The gang of juvenile thugs which rampages back and forth in this story is more monstrous still- the children of the wealthy and powerful, they rely on their neglectful but wealthy and powerful parents to bail them out when the law crosses their path. Their cruelty is instrumental in bringing the outer world towards the inner- it is they who attack Jerome and kill his companion, only stopping when surprised by Clovis. They rape Gwynneth and attempt to destroy the willow screen with a baseball bat. They are mirrored in the children that Flora refuses to bring into the world.
While there is violence, corruption of innocence and evil in the world of The Point, there is also gentle redemption in this story, for some of the characters. Without presenting too many plot spoilers suffice it to say that not everything here is bleak winter, we are permitted to glimpse the seeds of spring.

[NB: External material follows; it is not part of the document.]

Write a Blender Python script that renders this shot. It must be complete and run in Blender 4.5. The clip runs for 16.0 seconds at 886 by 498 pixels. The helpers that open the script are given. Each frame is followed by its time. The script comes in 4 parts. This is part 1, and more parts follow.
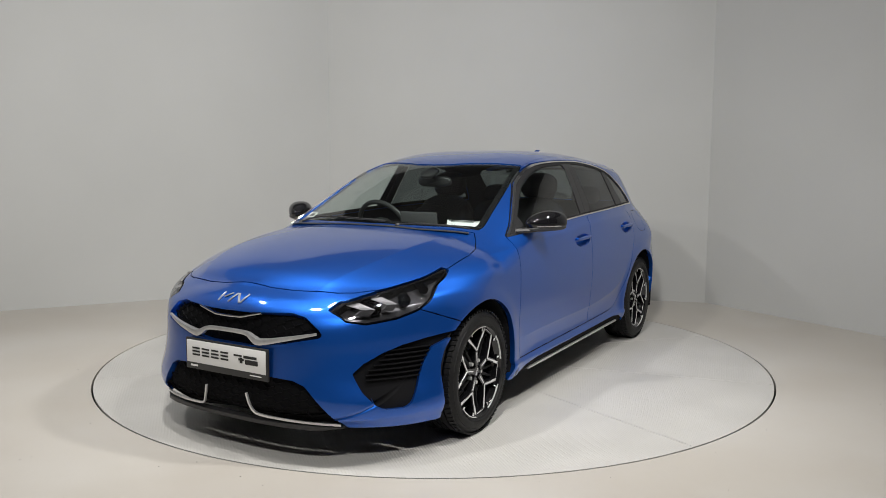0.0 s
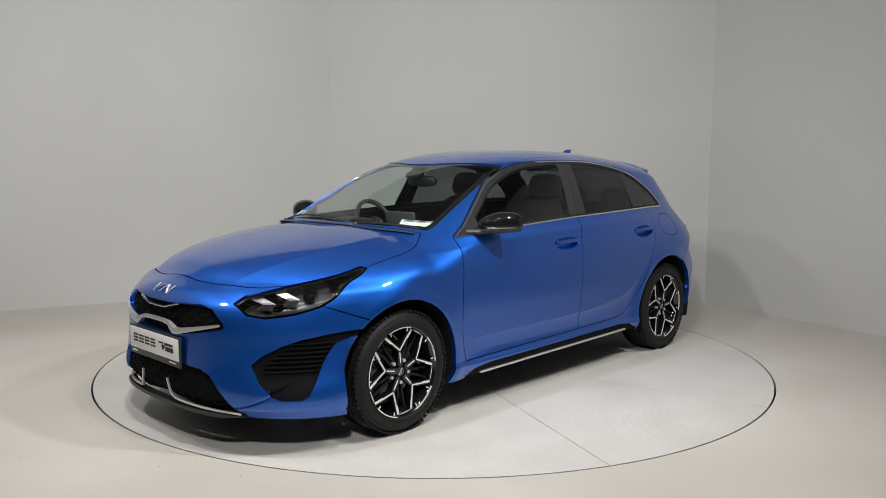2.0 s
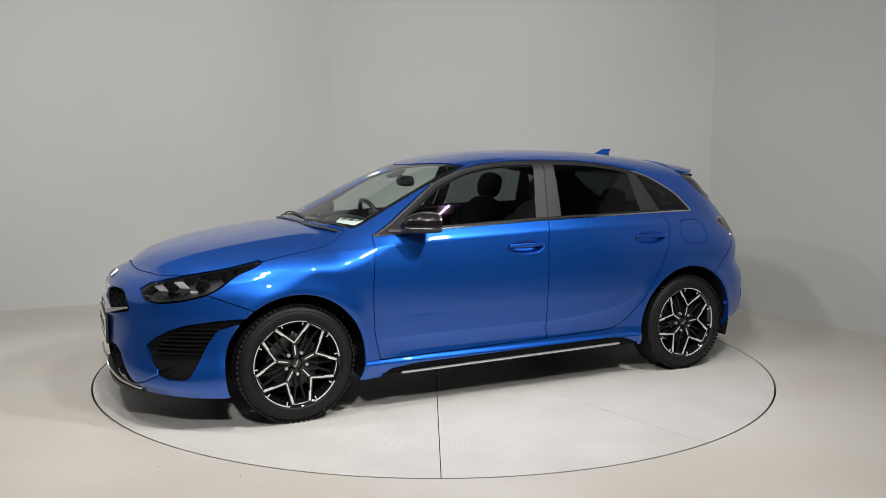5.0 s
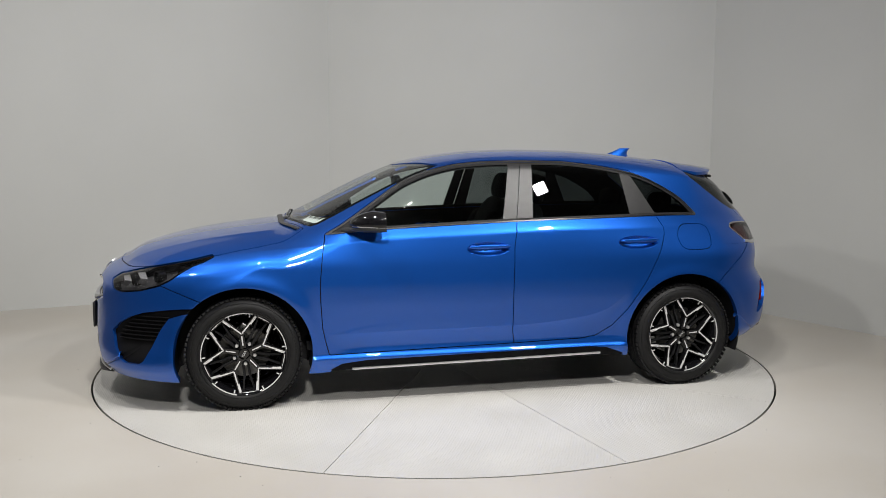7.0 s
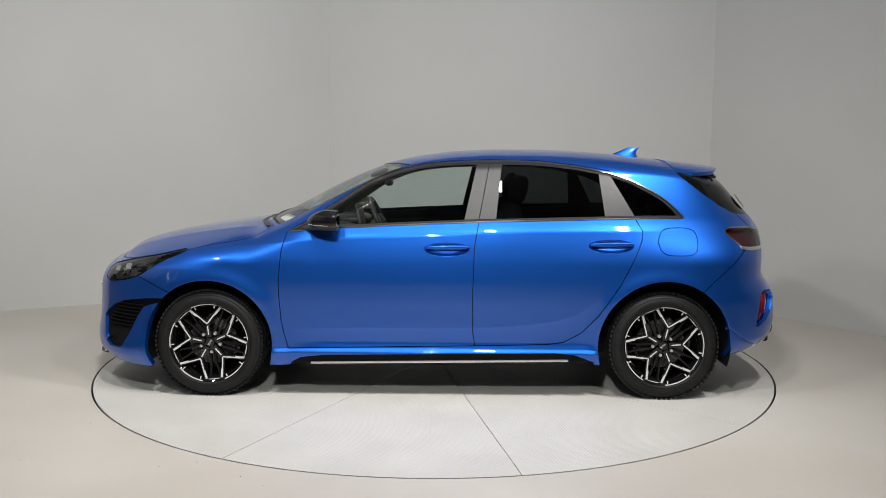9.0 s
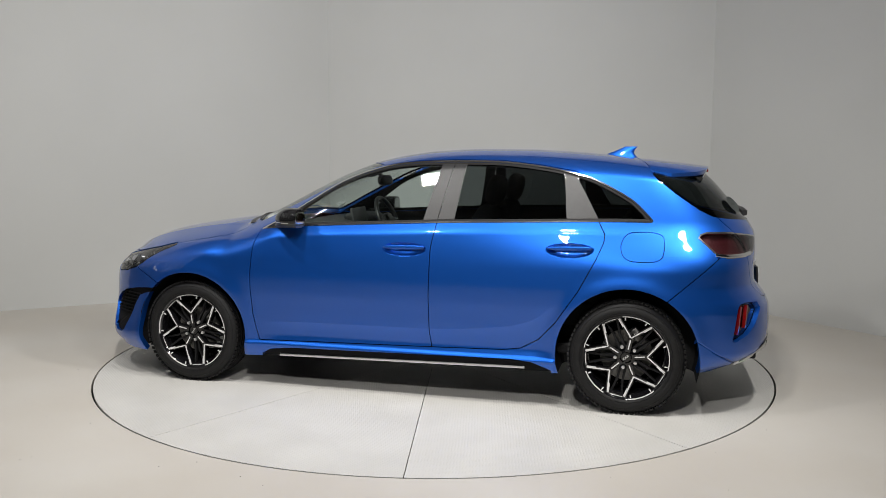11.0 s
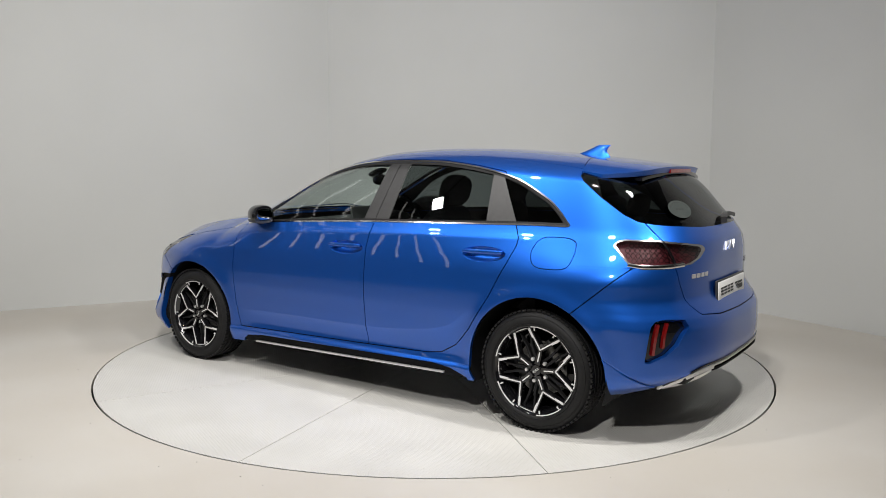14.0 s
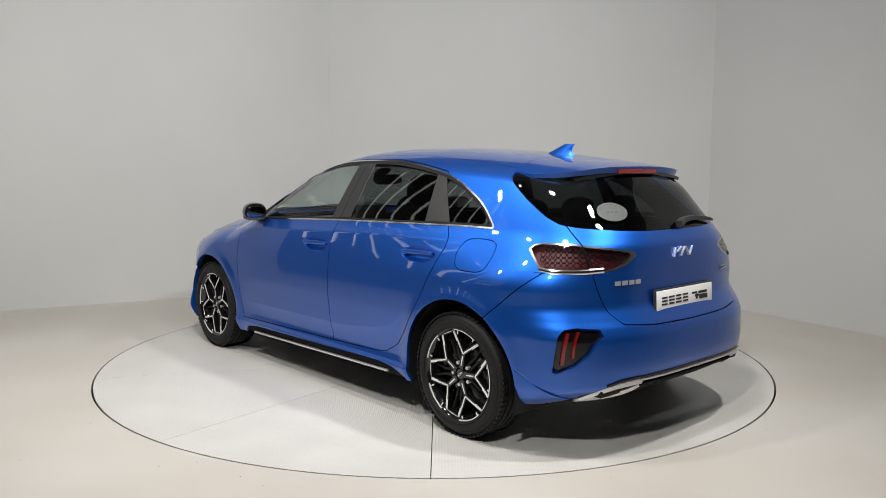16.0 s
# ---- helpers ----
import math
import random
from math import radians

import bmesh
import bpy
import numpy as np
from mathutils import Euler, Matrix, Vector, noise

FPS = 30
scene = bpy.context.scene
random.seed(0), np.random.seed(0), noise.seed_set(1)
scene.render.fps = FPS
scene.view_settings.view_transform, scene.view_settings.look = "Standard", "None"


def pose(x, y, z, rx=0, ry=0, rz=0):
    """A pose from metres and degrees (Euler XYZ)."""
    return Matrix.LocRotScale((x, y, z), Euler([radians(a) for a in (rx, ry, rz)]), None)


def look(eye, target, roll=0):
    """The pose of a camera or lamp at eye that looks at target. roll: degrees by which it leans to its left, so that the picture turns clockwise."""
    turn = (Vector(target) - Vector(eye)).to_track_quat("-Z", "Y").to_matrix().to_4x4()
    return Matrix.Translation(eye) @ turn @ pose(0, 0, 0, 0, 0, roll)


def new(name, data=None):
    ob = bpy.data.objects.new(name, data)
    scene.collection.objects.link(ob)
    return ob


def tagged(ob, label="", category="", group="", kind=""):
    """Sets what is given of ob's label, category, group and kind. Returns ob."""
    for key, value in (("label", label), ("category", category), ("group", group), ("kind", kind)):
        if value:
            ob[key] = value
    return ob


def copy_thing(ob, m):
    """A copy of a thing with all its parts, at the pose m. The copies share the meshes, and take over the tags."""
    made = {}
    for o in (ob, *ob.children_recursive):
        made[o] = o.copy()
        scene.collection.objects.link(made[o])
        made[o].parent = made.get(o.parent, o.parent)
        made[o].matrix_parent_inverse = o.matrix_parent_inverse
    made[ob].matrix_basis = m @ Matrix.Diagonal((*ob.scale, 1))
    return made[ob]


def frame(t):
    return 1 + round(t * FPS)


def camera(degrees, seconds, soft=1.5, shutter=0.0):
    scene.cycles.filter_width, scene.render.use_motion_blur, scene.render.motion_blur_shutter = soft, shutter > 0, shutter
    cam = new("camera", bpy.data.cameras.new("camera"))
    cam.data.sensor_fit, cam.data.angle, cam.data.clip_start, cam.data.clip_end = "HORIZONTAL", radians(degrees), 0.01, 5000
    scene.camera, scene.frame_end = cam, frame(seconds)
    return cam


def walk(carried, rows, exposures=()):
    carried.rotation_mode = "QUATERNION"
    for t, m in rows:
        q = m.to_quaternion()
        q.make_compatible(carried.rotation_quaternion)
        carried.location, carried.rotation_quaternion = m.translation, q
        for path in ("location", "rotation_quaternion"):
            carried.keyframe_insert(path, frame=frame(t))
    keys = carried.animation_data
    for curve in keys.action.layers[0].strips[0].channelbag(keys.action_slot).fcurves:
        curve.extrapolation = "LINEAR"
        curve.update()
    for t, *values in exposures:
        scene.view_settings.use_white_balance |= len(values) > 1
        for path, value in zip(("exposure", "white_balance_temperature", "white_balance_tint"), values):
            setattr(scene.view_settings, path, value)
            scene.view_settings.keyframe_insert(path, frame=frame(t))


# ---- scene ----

Told in short, simply constructed sentences, the narrative builds beguiling complexity and sophistication from deceptive sparseness, like one of Flora’s culinary creations. Chapters written in a detached third person voice alternate with rather more florid diary entries from Jerome’s journal. The reader slowly develops an awareness that the story has already taken place, that this narrative exists somewhere outside of it. All that we read here is resolved now, set in stone. We are left to sift through the pieces of the story, searching for meaning in the events recounted as well as in crumbs of allusion and metaphor, liberally sprinkled by the author. Motifs of Icarus and Daedalus, of moths dancing about a fatally brilliant flame, of Lear and the fall of Troy and of modern day Faustian temptation are interwoven as tightly as rods of willow in a living screen. Although at times self-consciously learned, these thematic seasonings lend the simple story a richness and texture that is ultimately quite provocative and satisfying.